PROMPT ▸ All of the material should be reproduced exactly, with pictures left out.

DATA SECTION ▸
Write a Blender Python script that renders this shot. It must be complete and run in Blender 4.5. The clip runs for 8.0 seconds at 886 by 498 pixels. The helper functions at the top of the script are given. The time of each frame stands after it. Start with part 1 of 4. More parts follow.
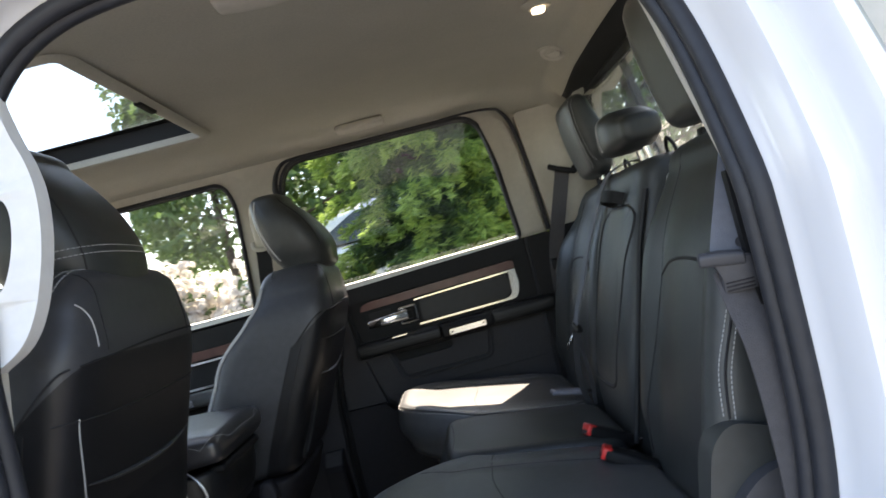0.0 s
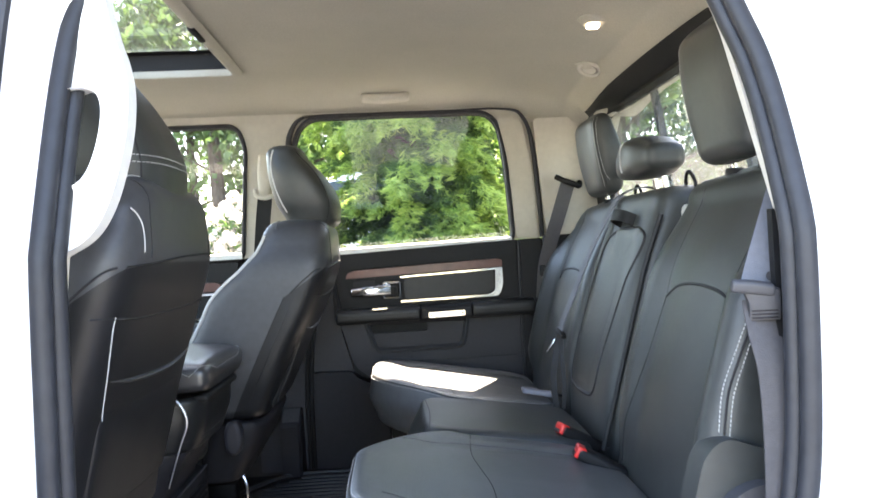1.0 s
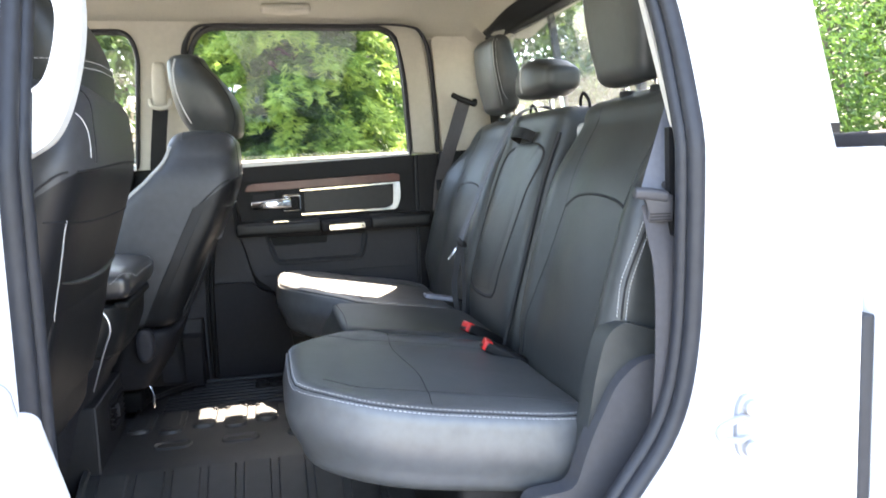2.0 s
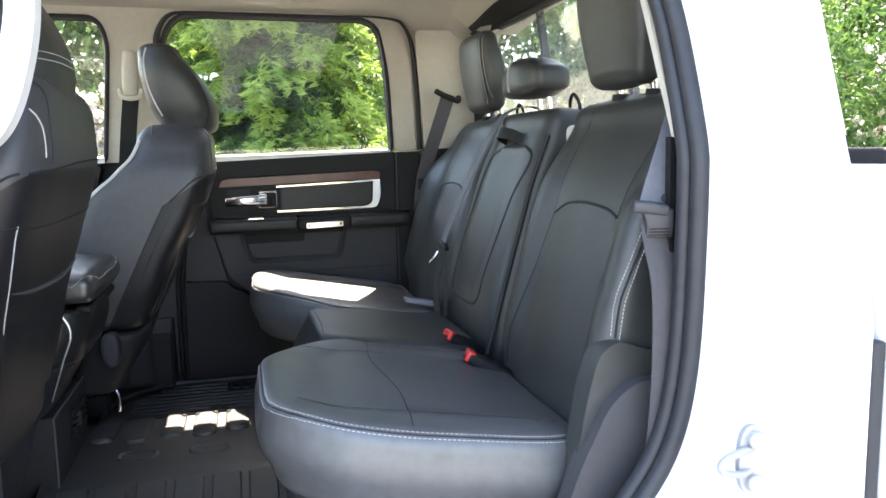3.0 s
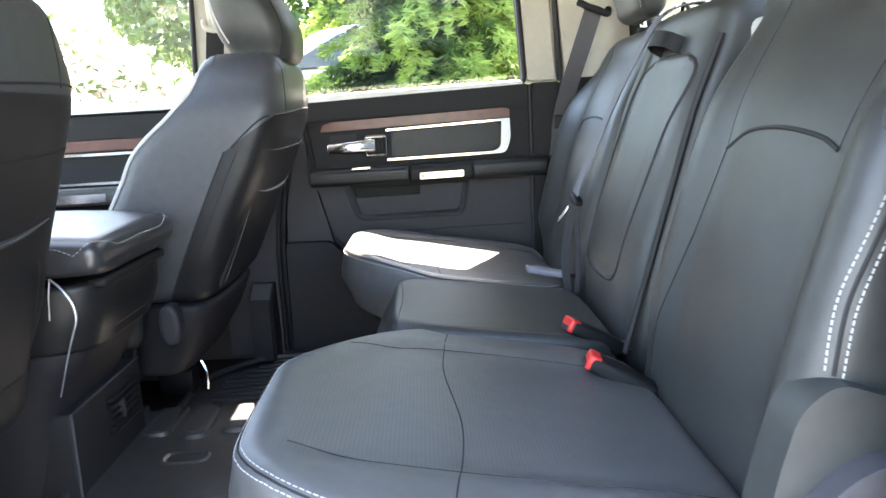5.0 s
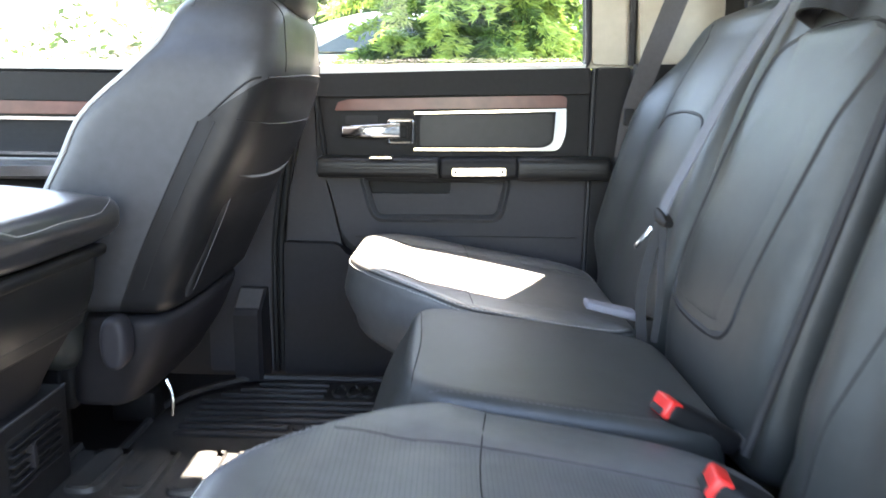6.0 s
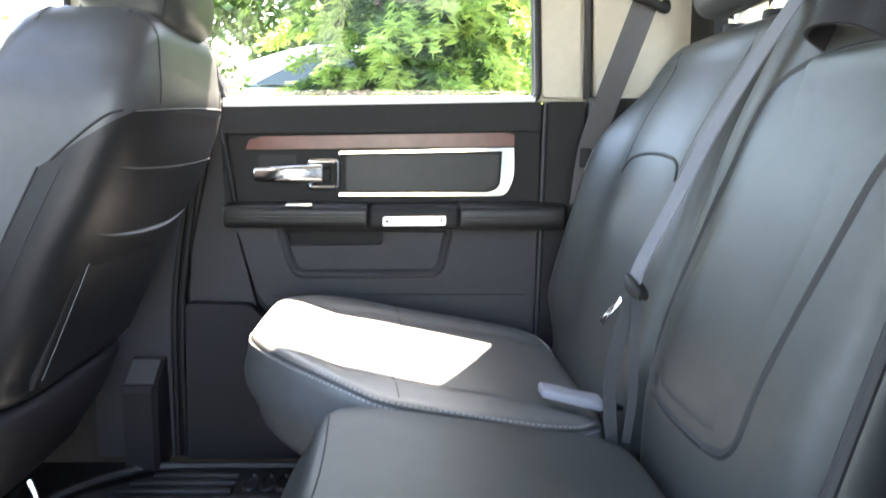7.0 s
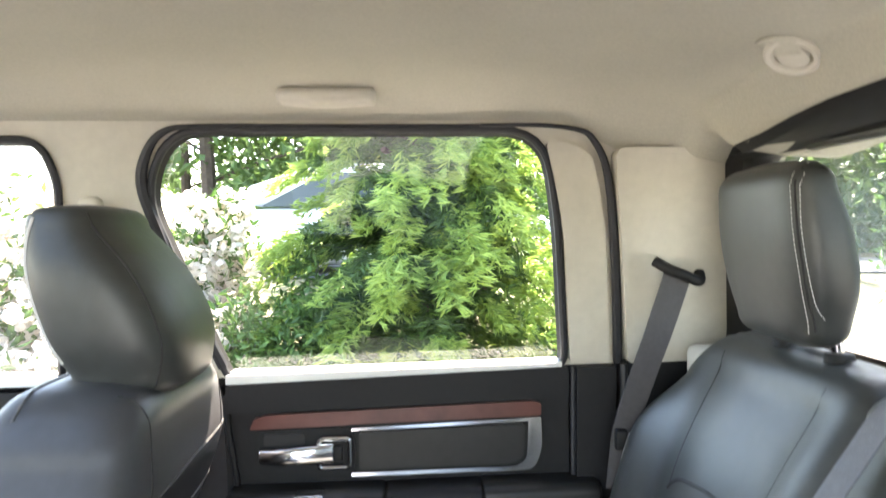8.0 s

TASK RESPONSE ▸
Write a Blender Python script that renders this shot. It must be complete and run in Blender 4.5. The clip runs for 8.0 seconds at 886 by 498 pixels. The helper functions at the top of the script are given. The time of each frame stands after it. Start with part 1 of 4. More parts follow.
0.0 s
1.0 s
2.0 s
3.0 s
5.0 s
6.0 s
7.0 s
8.0 s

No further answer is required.